It's like the old days again this week, with the talk of assignation statements and orders not to mention that old favourite, the New Roads and Streetworks Act 1991.

The reason is that the film being premiered in the Glasgow Film Theatre on Sunday night has that grand old man of dissent, Tony Benn, indicating that he leaked important documents to the Skye Bridge campaigners almost 17 years ago.

It is a year since this blog last droned on about that bridge, and every attempt will be made to limit it to an annual event. But it is difficult to resist, having spent well over a decade covering the story for many years before the tolls campaign.

The new cinema feature-length version of the film, is half an hour longer than the version shown on BBC Alba last year and has a fine musical soundtrack.

It includes interviews with Tony Benn, who had been approached by members of the Skye and Kyle Against Tolls (Skat) who visited him at Westminster.

According to a letter from the House of Commons authorities, the documents he was given were "The Assignation Statement and Regulations", which he apparently promptly forwarded northwards, although when the Herald talked to him this week he was unclear about the details.

But the official 'Assignation Statement' certainly was important. It was to become central to the 10 year Skat campaign.

The New Roads and Streetworks Act of 1991 had given the Secretary of State the right to collect tolls, but to assign this right to a third party such as the Skye Bridge Company a toll order and a statutory licence called an assignation statement was required.

But the document he leaked to the campaigners had no date and no signature.

Professor Black of Edinburgh University's law faculty said it was no more than seven pages of type, and did not entitle anyone to collect tolls.

It was presented in evidence in an appeal at the High Court but in his ruling, refusing Robbie the Pict's appeal in December 1999, Lord Sutherland made no attempt to explain why such a document was permissible in law .

At the time, Professor Black, who was always very generous with his time and scholarship, said this meant that his lordship had not ruled on the matter.

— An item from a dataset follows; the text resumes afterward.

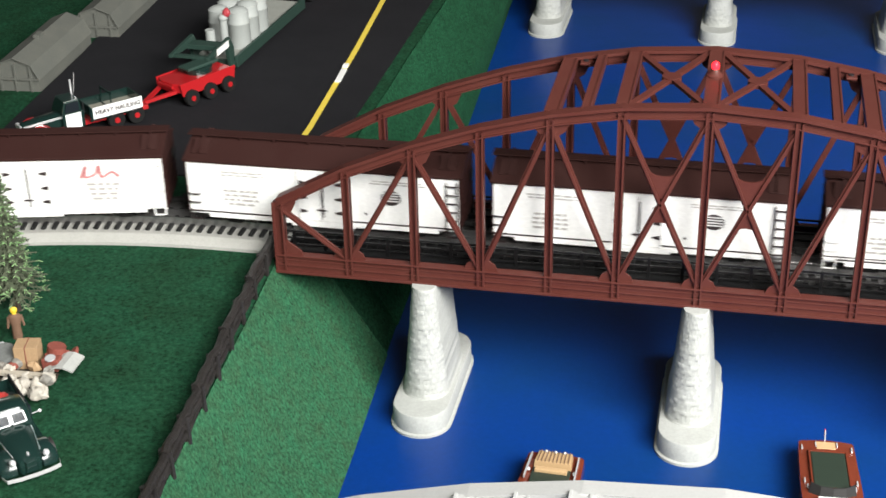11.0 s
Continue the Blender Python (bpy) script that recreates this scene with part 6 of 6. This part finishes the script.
# ---- spruce tree ----
def spruce(at, height, radius):
    tr = thing("spruce_tree", at, "bushy green model spruce tree on the grass", "tree")
    bark = material("bark_brown", (0.05, 0.035, 0.025), 0.9, fine=0.3, bump=0.5)
    needles = material("spruce_needles", (0.060, 0.062, 0.046), 0.85, spec=0.2, second=(0.10, 0.13, 0.075), scale=90, mix=0.95, fine=0.5, fine_scale=300)
    tips = material("spruce_tips", (0.13, 0.26, 0.10), 0.85, spec=0.2, second=(0.24, 0.34, 0.17), scale=120, mix=0.8, fine=0.4)
    part("trunk", Shape().cyl((0, 0, -0.003), (0, 0, height * 0.97), 0.0028, 0.0005, n=9), bark, tr)
    r_ = random.Random(4)
    crown, ends = Shape(), Shape()
    for i in range(390):
        f = (i / 390) ** 0.9
        z0_ = height * (0.13 + 0.85 * f)
        rr = radius * (1 - f) ** 0.95 * r_.uniform(0.50, 1.18) + 0.0012
        a = i * 2.39996 + r_.uniform(-0.25, 0.25)
        droop = r_.uniform(-0.34, 0.02) if f < 0.8 else r_.uniform(0.2, 1.2)
        d = Vector((math.cos(a), math.sin(a), droop))
        p0, p1 = Vector((0, 0, z0_)), Vector((0, 0, z0_)) + d * rr
        crown.cyl(p0, p1, 0.0009, 0.0005, n=4)
        side = Vector((-math.sin(a), math.cos(a), 0))
        for k in range(7):
            q = p0.lerp(p1, 0.3 + 0.7 * k / 6)
            l_ = 0.0035 * r_.uniform(0.6, 1.3) * (1 - 0.55 * f)
            for s in (-1, 1):
                e_ = q + (d * 0.7 + side * s * r_.uniform(0.5, 1.0) + Vector((0, 0, r_.uniform(-0.5, 0.4)))) * l_
                (ends if k > 4 and r_.random() < 0.6 else crown).cyl(q, e_, 0.00055, 0.0004, n=3)
    tagged(part("crown", crown, needles, tr), kind="stuff")
    tagged(part("frost", ends, tips, tr), kind="stuff")
    return tr


spruce(pose(-0.582, -0.118, LAND), 0.136, 0.0275)

# ---- scrap heap ----
DARK_EARTH = material("dark_earth", (0.035, 0.028, 0.020), 0.9, second=(0.06, 0.045, 0.03), scale=150, mix=0.8, fine=0.3, bump=0.4)
heap = thing("scrap_heap", pose(-0.535, -0.22, LAND), "heap of scrap, cartons, drums and bags on the grass", "scrap heap")
KRAFT = material("carton_tan", (0.33, 0.22, 0.12), 0.75, second=(0.26, 0.17, 0.09), scale=80, fine=0.12)
SCRAP_GREY = material("scrap_grey", (0.22, 0.22, 0.20), 0.6, second=(0.12, 0.10, 0.08), scale=120, mix=0.9, fine=0.3)
RUST = material("rust_red", (0.20, 0.045, 0.03), 0.7, second=(0.10, 0.04, 0.03), scale=120, fine=0.3)
BAG = material("black_bag", (0.010, 0.010, 0.010), 0.3, fine=0.2, bump=0.6, bump_scale=300)
STONE = material("pale_rubble", (0.42, 0.40, 0.35), 0.8, second=(0.25, 0.22, 0.18), scale=150, mix=0.9, fine=0.3)
BOARD = material("pale_board", (0.40, 0.36, 0.29), 0.7, fine=0.1)
part("earth", Shape().ball((0, 0.003, 0), 0.036, 0.020, 0.009, 18, 8).rough(0.004, 60), DARK_EARTH, heap)
part("carton", Shape().box(-0.008, 0.011, -0.006, 0.010, 0.006, 0.027), KRAFT, heap, "brown cardboard carton", bevel=0.0004, at=pose(0.008, 0.010, 0, 0, 0, 12))
part("carton_flap", Shape().box(0.0012, 0.0018, -0.0066, 0.0106, 0.008, 0.0273), RUST, heap, at=pose(0.008, 0.010, 0, 0, 0, 12))
part("bent_panel", Shape().loft([[(0.034 + 0.020 * k, y, 0.013 + 0.005 * math.sin(2.4 * k + 0.4)) for k in (0, 0.3, 0.6, 1.0)] + [(0.034 + 0.020 * k, y, 0.0115 + 0.005 * math.sin(2.4 * k + 0.4)) for k in (1.0, 0.6, 0.3, 0)] for y in (-0.004, 0.020)]), material("panel_grey", (0.36, 0.37, 0.35), 0.55, fine=0.1), heap, "bent pale metal panel")
part("plank", Shape().beam((-0.020, -0.013, 0.013), (0.042, -0.011, 0.013), 0.0050, 0.003), BOARD, heap, "pale plank")
part("pipe_end", Shape().cyl((-0.024, -0.012, 0.019), (-0.024, -0.005, 0.021), 0.0045, n=14), SCRAP_GREY, heap, smooth=True)
part("tyre", Shape().spin([(0.004, 0), (0.009, 0), (0.0105, 0.0015), (0.0105, 0.004), (0.009, 0.0055), (0.004, 0.0055)], 20), material("old_tyre", (0.10, 0.105, 0.10), 0.7, fine=0.2), heap, at=pose(-0.011, 0.010, 0.014, 20, 12, 0), smooth=True)
part("drum", Shape().cyl((-0.005, 0.024, 0.008), (0.004, 0.026, 0.017), 0.007, n=16), RUST, heap, "rust red drum", smooth=True)
part("drum", Shape().cyl((0.028, 0.018, 0.006), (0.031, 0.020, 0.022), 0.0075, n=16), RUST, heap, "rust red drum", smooth=True)
part("engine_block", Shape().box(0.026, 0.040, 0.000, 0.010, 0.010, 0.020), RUST, heap, bevel=0.001)
part("engine_ring", Shape().spin([(0.0025, 0), (0.0042, 0), (0.0042, 0.001), (0.0025, 0.001)], 16), CHROME, heap, at=pose(0.033, 0.003, 0.0205, 10, 0, 0))
part("foil_sheet", Shape().ball((-0.027, 0.014, 0.018), 0.014, 0.008, 0.004, 14, 6).rough(0.006, 140), material("crumpled_foil", (0.6, 0.6, 0.6), 0.3, metal=0.6, fine=0.2), heap, "crumpled silver sheet")
part("open_box", sum_boxes([(-0.046, -0.026, -0.020, -0.004, 0.008, 0.0095), (-0.046, -0.0445, -0.020, -0.004, 0.0095, 0.018), (-0.0275, -0.026, -0.020, -0.004, 0.0095, 0.020), (-0.046, -0.026, -0.0055, -0.004, 0.0095, 0.018)]), material("box_cream", (0.45, 0.36, 0.22), 0.7, fine=0.15), heap, "open cream carton", at=pose(0, 0.002, 0, 8, 0, -10))
part("barrel", Shape().cyl((-0.047, 0.008, 0.008), (-0.043, 0.012, 0.022), 0.006, 0.0055, n=12), KRAFT, heap, smooth=True)
part("hose_drum", Shape().ball((-0.040, 0.004, 0.016), 0.006, 0.005, 0.006).rough(0.002, 200), RUST, heap)
rr = random.Random(9)
for i in range(16):
    a = rr.uniform(-0.6, 1.2)
    part("stone", Shape().ball((0.020 + rr.uniform(-0.016, 0.026), -0.026 + rr.uniform(-0.008, 0.012), 0.006 + rr.uniform(0, 0.008)), rr.uniform(0.004, 0.008), rr.uniform(0.004, 0.007), rr.uniform(0.003, 0.006), 9, 6).rough(0.003, 180), STONE, heap)
for i in range(34):
    part("rubble", Shape().ball((rr.uniform(-0.04, 0.045), rr.uniform(-0.020, 0.026), 0.009 + rr.uniform(0, 0.006)), rr.uniform(0.003, 0.007), rr.uniform(0.003, 0.006), rr.uniform(0.003, 0.006), 8, 5).rough(0.003, 190), rr.choice((SCRAP_GREY, RUST, KRAFT, STONE)), heap)
for i in range(30):
    part("black_bag", Shape().ball((-0.052 + rr.uniform(-0.017, 0.013), -0.020 + rr.uniform(-0.016, 0.014), 0.006 + rr.uniform(0, 0.008)), rr.uniform(0.003, 0.006), rr.uniform(0.003, 0.006), rr.uniform(0.003, 0.006), 9, 6).rough(0.004, 220), BAG, heap, "shiny black rubbish bag", smooth=True)

# ---- motor boats ----
MAHOGANY = material("mahogany_varnish", (0.16, 0.035, 0.018), 0.2, second=(0.10, 0.022, 0.012), scale=60, mix=0.7, fine=0.15, coat=0.7)
TEAK = material("teak_stripes", (0.50, 0.34, 0.18), 0.35, fine=0.1, coat=0.4)
HATCH_GREEN = material("hatch_dark_green", (0.022, 0.034, 0.024), 0.45, fine=0.08)


def hull_rings(L, hw, zt):
    out = []
    for f, w, lift in ((0.0, 0.90, 0.0), (0.012, 0.98, 0), (0.06, 1.0, 0), (0.40, 1.06, 0), (0.65, 1.0, 0.001), (0.82, 0.72, 0.003), (0.94, 0.34, 0.005), (1.0, 0.04, 0.007)):
        z1_ = zt + lift
        out.append([(-hw * w * 0.72, L * f, 0.0), (-hw * w, L * f, z1_ * 0.65), (-hw * w * 0.97, L * f, z1_), (-hw * w * 0.5, L * f, z1_ + 0.0012), (0, L * f, z1_ + 0.0018), (hw * w * 0.5, L * f, z1_ + 0.0012), (hw * w * 0.97, L * f, z1_), (hw * w, L * f, z1_ * 0.65), (hw * w * 0.72, L * f, 0.0)])
    return out


def boat_cruiser(at):
    """Stern at the origin, bow along +y."""
    b = thing("motor_boat", at, "varnished mahogany motor boat with a dark green hatch", "boat", "boats on the river")
    hw, L, zt = 0.0245, 0.175, 0.022
    part("hull", Shape().loft(hull_rings(L, hw, zt)), MAHOGANY, b, smooth=True)
    part("stern_deck", Shape().box(-0.0075, 0.0085, 0.003, 0.013, zt + 0.001, zt + 0.0022), TEAK, b, "tan stern deck panel", bevel=0.0004)
    h_ = part("engine_hatch", Shape().box(-0.0145, 0.0145, 0.019, 0.069, zt - 0.001, zt + 0.0030), HATCH_GREEN, b, "dark green hatch", bevel=0.0012)
    part("hatch_rim", sum_boxes([(-0.0164, -0.0148, 0.0175, 0.0695, zt, zt + 0.0034), (0.0148, 0.0164, 0.0175, 0.0695, zt, zt + 0.0034), (-0.0164, 0.0164, 0.0170, 0.0186, zt, zt + 0.0034), (-0.0164, 0.0164, 0.0692, 0.0712, zt, zt + 0.0030)]), MAHOGANY, h_, bevel=0.0003)
    part("windscreen", Shape().loft([[(-0.020 + 0.0005, 0.074 + 0.0 * e, zt), (-0.011, 0.080, zt), (0, 0.082, zt), (0.011, 0.080, zt), (0.0195, 0.074, zt), (0.0195, 0.0755, zt), (0.011, 0.0815, zt), (0, 0.0835, zt), (-0.011, 0.0815, zt), (-0.0195, 0.0755, zt)] if e == 0 else
                                     [(-0.018, 0.071, zt + 0.009), (-0.010, 0.0765, zt + 0.009), (0, 0.078, zt + 0.009), (0.010, 0.0765, zt + 0.009), (0.018, 0.071, zt + 0.009), (0.018, 0.072, zt + 0.009), (0.010, 0.0775, zt + 0.009), (0, 0.079, zt + 0.009), (-0.010, 0.0775, zt + 0.009), (-0.018, 0.072, zt + 0.009)] for e in (0, 1)]), INTERIOR, b)
    part("white_deck", Shape().loft([[(-0.013, 0.086, zt + 0.001), (0.013, 0.086, zt + 0.001), (0.013, 0.086, zt + 0.006), (-0.013, 0.086, zt + 0.006)], [(-0.009, 0.125, zt + 0.001), (0.009, 0.125, zt + 0.001), (0.009, 0.125, zt + 0.006), (-0.009, 0.125, zt + 0.006)]]), WHITE_ENAMEL, b, "white foredeck cover", bevel=0.001)
    part("flag_staff", Shape().cyl((0.001, 0.002, zt), (0.001, -0.002, zt + 0.011), 0.0006, n=6), CHROME, b)
    part("flag", Shape().box(0.0005, 0.0016, -0.0045, -0.0016, zt + 0.005, zt + 0.011), F_RED, b, "small furled red flag")
    for x, y in ((-0.021, 0.012), (0.021, 0.012), (-0.0215, 0.060), (0.0215, 0.060), (-0.0195, 0.068), (0.0195, 0.068), (-0.009, 0.006), (0.009, 0.006)):
        part("cleat", Shape().box(x - 0.0007, x + 0.0007, y - 0.0018, y + 0.0018, zt, zt + 0.0020).box(x - 0.0005, x + 0.0005, y - 0.003, y + 0.003, zt + 0.0014, zt + 0.0024), CHROME, b)
    return b


boat_cruiser(pose(0.1195, -0.030, 0.0, rz=183))


def boat_runabout(at):
    b = thing("motor_boat", at, "mahogany runabout with a striped teak deck and open cockpits", "boat", "boats on the river")
    hw, L, zt = 0.0245, 0.165, 0.019
    part("hull", Shape().loft(hull_rings(L, hw * 1.05, zt)), MAHOGANY, b, smooth=True)
    dk = part("rear_deck", Shape().loft([[(-0.0155, 0.004, zt), (0.0155, 0.004, zt), (0.0145, 0.004, zt + 0.006), (-0.0145, 0.004, zt + 0.006)], [(-0.0165, 0.022, zt), (0.0165, 0.022, zt), (0.0155, 0.022, zt + 0.008), (-0.0155, 0.022, zt + 0.008)]]), TEAK, b, "striped teak engine cover", bevel=0.0004)
    for k in range(9):
        x = -0.0125 + k * 0.0031
        part("caulk_line", Shape().beam((x, 0.0035, zt + 0.0063), (x * 1.07, 0.022, zt + 0.0083), 0.0006, 0.0008), F_BROWN, dk)
    for x in (-0.008, 0.0, 0.008):
        part("vent", Shape().ball((x, 0.006, zt + 0.0075), 0.0013, 0.0016, 0.0012), CHROME, dk, smooth=True)
    for y0, y1 in ((0.024, 0.044), (0.068, 0.088)):
        part("cockpit", Shape().box(-0.0165, 0.0165, y0, y1, zt + 0.0008, zt + 0.0030), HATCH_GREEN, b, "dark green cockpit well", bevel=0.0008)
        part("seat", Shape().box(-0.014, 0.014, y0 + 0.003, y0 + 0.008, zt + 0.003, zt + 0.0065), TEAK, b, bevel=0.0008)
    part("mid_deck", Shape().box(-0.0175, 0.0175, 0.046, 0.066, zt + 0.0005, zt + 0.0035), MAHOGANY, b, bevel=0.0008)
    for x in (-0.011, 0.011):
        part("deck_hatch", Shape().box(x - 0.006, x + 0.006, 0.055, 0.064, zt + 0.0035, zt + 0.0052), TEAK, b)
    for s in (-1, 1):
        part("side_rail", Shape().beam((s * 0.0205, 0.006, zt + 0.0035), (s * 0.0215, 0.040, zt + 0.0035), 0.0012, 0.0035, up=(0, 0, 1)), CHROME, b)
        part("cleat", Shape().ball((s * 0.0195, 0.028, zt + 0.003), 0.0014, 0.0022, 0.0016), CHROME, b, smooth=True)
    part("windscreen", Shape().box(-0.016, 0.016, 0.089, 0.090, zt + 0.002, zt + 0.009), GLASS, b)
    return b


boat_runabout(pose(-0.109, -0.087, 0.0, rz=178))
figurine(pose(-0.107, -0.164, 0.0215), "seated painted miniature figure in pale blue", (F_BLUE, F_BLUE, F_WHITE), 0.024, True)

motions()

In 2005 correspondence between the Crown Office and the Procurator Fiscal in Dingwall, earmarked to remain secret for 75 years, was released to The Herald under the Freedom of Information Act (FOI). It showed that the Crown Office was aware that the legal paperwork was incomplete for the Skye Bridge prosecutions.

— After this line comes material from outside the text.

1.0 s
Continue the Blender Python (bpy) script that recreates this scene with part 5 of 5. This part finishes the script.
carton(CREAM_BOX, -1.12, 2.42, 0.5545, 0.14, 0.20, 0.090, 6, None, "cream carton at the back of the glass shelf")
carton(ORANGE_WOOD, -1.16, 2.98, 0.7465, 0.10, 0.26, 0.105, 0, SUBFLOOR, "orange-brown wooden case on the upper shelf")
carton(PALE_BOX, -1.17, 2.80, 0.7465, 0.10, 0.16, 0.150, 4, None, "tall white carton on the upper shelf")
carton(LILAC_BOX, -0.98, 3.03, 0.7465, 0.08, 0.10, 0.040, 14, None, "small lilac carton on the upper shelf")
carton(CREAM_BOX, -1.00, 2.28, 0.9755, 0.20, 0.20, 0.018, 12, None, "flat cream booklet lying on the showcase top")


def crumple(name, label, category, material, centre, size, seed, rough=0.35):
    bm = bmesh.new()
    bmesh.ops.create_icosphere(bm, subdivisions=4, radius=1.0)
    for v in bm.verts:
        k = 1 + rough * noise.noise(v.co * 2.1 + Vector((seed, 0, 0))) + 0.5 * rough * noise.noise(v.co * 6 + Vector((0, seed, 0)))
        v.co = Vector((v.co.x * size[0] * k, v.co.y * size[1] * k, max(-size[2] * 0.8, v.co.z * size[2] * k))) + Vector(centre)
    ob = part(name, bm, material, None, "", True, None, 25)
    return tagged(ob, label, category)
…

The Crown Office wrote on November 6, 1995 underlining how crucial the assignation statement would be in the prosecution of campaigners refusing to pay: "It will certainly be necessary to establish the right of the Skye Bridge Company to collect the toll presumably as the secretary of state's assignee."

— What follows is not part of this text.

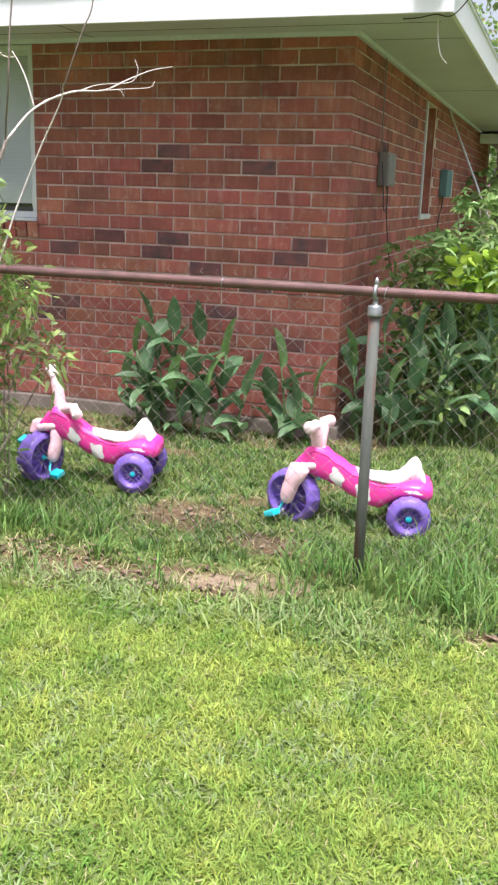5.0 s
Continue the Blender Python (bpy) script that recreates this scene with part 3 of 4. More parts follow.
def litter(name, xy, size, material, label):
    """Curled dead leaves lying on the ground."""
    n = len(xy)
    a = rng.uniform(0, 2 * np.pi, n)
    L = size * rng.uniform(0.5, 1.3, n)
    d = np.stack([np.cos(a), np.sin(a)], 1)
    s = np.stack([-np.sin(a), np.cos(a)], 1)
    z = np.array([ground_z(x, y) for x, y in xy])
    cols = []
    for u, w, h in ((-0.5, 0, 0.10), (-0.2, -0.26, 0.32), (-0.2, 0.26, 0.22), (0.0, 0, 0.02), (0.22, -0.22, 0.30), (0.22, 0.22, 0.36), (0.5, 0, 0.2)):
        p = xy + d * (u * L)[:, None] + s * (w * L)[:, None]
        cols.append(np.column_stack([p, z + 0.006 + h * L * rng.uniform(0.3, 1.2, n)]))
    co = np.stack(cols, 1).reshape(-1, 3)
    o = np.arange(n)[:, None] * 7
    tris = np.concatenate([o + np.array([t]) for t in ((0, 1, 3), (0, 3, 2), (1, 4, 3), (3, 5, 2), (3, 4, 6), (3, 6, 5))])
    return tagged(fast_mesh(name, co, np.zeros((0, 4), int), tris, material), label, "leaf litter", kind="stuff")


litter("leaf_litter", np.concatenate([tufts([(-0.58, -2.30, 170, 0.34), (-0.05, -2.26, 60, 0.26), (0.1, -1.8, 30, 0.25), (-0.7, -2.1, 40, 0.3), (-0.15, -2.36, 16, 0.08), (-1.3, -0.5, 170, 0.6), (-0.3, -0.3, 70, 0.5), (-0.3, -1.62, 30, 0.2)])]), 0.030, M_DEAD, "brown dead leaves on bare soil")
litter("fallen_leaf", np.array([[1.42, -2.90], [1.06, -2.29]] ), 0.075, M_DEAD, "pale brown fallen leaves on the lawn")
# ---- ride-on tricycles ----
M_PINK = surface("pink_plastic", (0.84, 0.060, 0.36), (0.78, 0.050, 0.31), 5, 0.32, bump=0.02, fine=40, fine_mix=0.06)
M_WHITE_PL = surface("white_plastic", (0.84, 0.82, 0.79), (0.78, 0.76, 0.73), 5, 0.38, bump=0.02, fine_mix=0.05)
M_BLUSH = surface("blush_plastic", (0.86, 0.58, 0.62), (0.82, 0.52, 0.57), 6, 0.38, bump=0.02, fine_mix=0.06)
M_PURPLE = surface("purple_plastic", (0.190, 0.115, 0.44), (0.145, 0.085, 0.36), 6, 0.36, bump=0.05, fine_mix=0.1, stain=(0.16, 0.11, 0.25), stain_scale=12, stain_cut=0.64)
M_BLUSH_PALE = surface("pale_blush_plastic", (0.86, 0.70, 0.70), (0.82, 0.64, 0.65), 6, 0.38, bump=0.02, fine_mix=0.06)
M_CYAN = surface("cyan_plastic", (0.02, 0.58, 0.68), (0.02, 0.50, 0.60), 6, 0.35, bump=0.02, fine_mix=0.05)

BODY = [(-0.092, 0.150, 0.196, 0.066), (-0.078, 0.142, 0.218, 0.096), (-0.045, 0.150, 0.228, 0.110), (0.0, 0.160, 0.226, 0.110), (0.045, 0.150, 0.220, 0.101), (0.085, 0.112, 0.214, 0.080),
        (0.12, 0.088, 0.214, 0.066), (0.17, 0.094, 0.226, 0.058), (0.23, 0.128, 0.248, 0.053), (0.30, 0.168, 0.290, 0.051), (0.355, 0.190, 0.330, 0.049), (0.395, 0.203, 0.345, 0.045), (0.43, 0.214, 0.318, 0.043), (0.462, 0.226, 0.280, 0.034), (0.480, 0.238, 0.260, 0.016)]
SEAT = [(0.242, 0.226, 0.250, 0.022), (0.205, 0.212, 0.246, 0.042), (0.15, 0.200, 0.234, 0.057), (0.09, 0.196, 0.231, 0.068), (0.05, 0.196, 0.240, 0.074), (0.024, 0.198, 0.268, 0.072),
        (0.0, 0.20, 0.302, 0.060), (-0.018, 0.20, 0.312, 0.050), (-0.036, 0.198, 0.292, 0.056), (-0.052, 0.196, 0.246, 0.066), (-0.066, 0.194, 0.216, 0.062)]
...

However, in a letter dated November 27, the Crown Office conceded: "The assignation statement does not appear to be a final document."

Again Professor Black said these letters showed the Crown Office clearly recognised that the assignation statement was an uncompleted draft. "And I have to say that I've never understood how any judge could think otherwise. So much for the accused having the benefit of any doubt."

Indeed!

Some 130 people were convicted for refusing to pay without reasonable excuse. However, most had thought the company not being able to prove a clear legal right to charge the toll in the first place, was a pretty reasonable reason to withhold payment.

Several hundred others were charged but let off. Most of those convicted have yet to pay their fines, and for some strange reason they were never pursued.

The Crown Office has always stuck to the line that both criminal and civil courts were satisfied that the Skye Bridge Company was entitled to collect tolls.

But after all these years, that well worn phrase about the necessity of justice not just being done but being seen to be done, echoes still.

In December 2004 the tolls were scrapped by the then Scottish Executive. It bought out the contract from Skye Bridge Ltd (SBL), the consortium headed by Bank of America, for £27 million.

Between them, the toll and tax payer paid over £70m for the bridge. So did the campaign win?

David Hingston, the former procurator fiscal in Dingwall who admits the workload from the Skye Bridge campaign contributed to him having a nervous breakdown, is clear in the film: "It has to be said that the Skye Bridge protest succeeded. I have no doubt whatsoever that had they not made a protest, we would still be paying to cross that bridge at whatever inflated rate Miller was demanding from the public."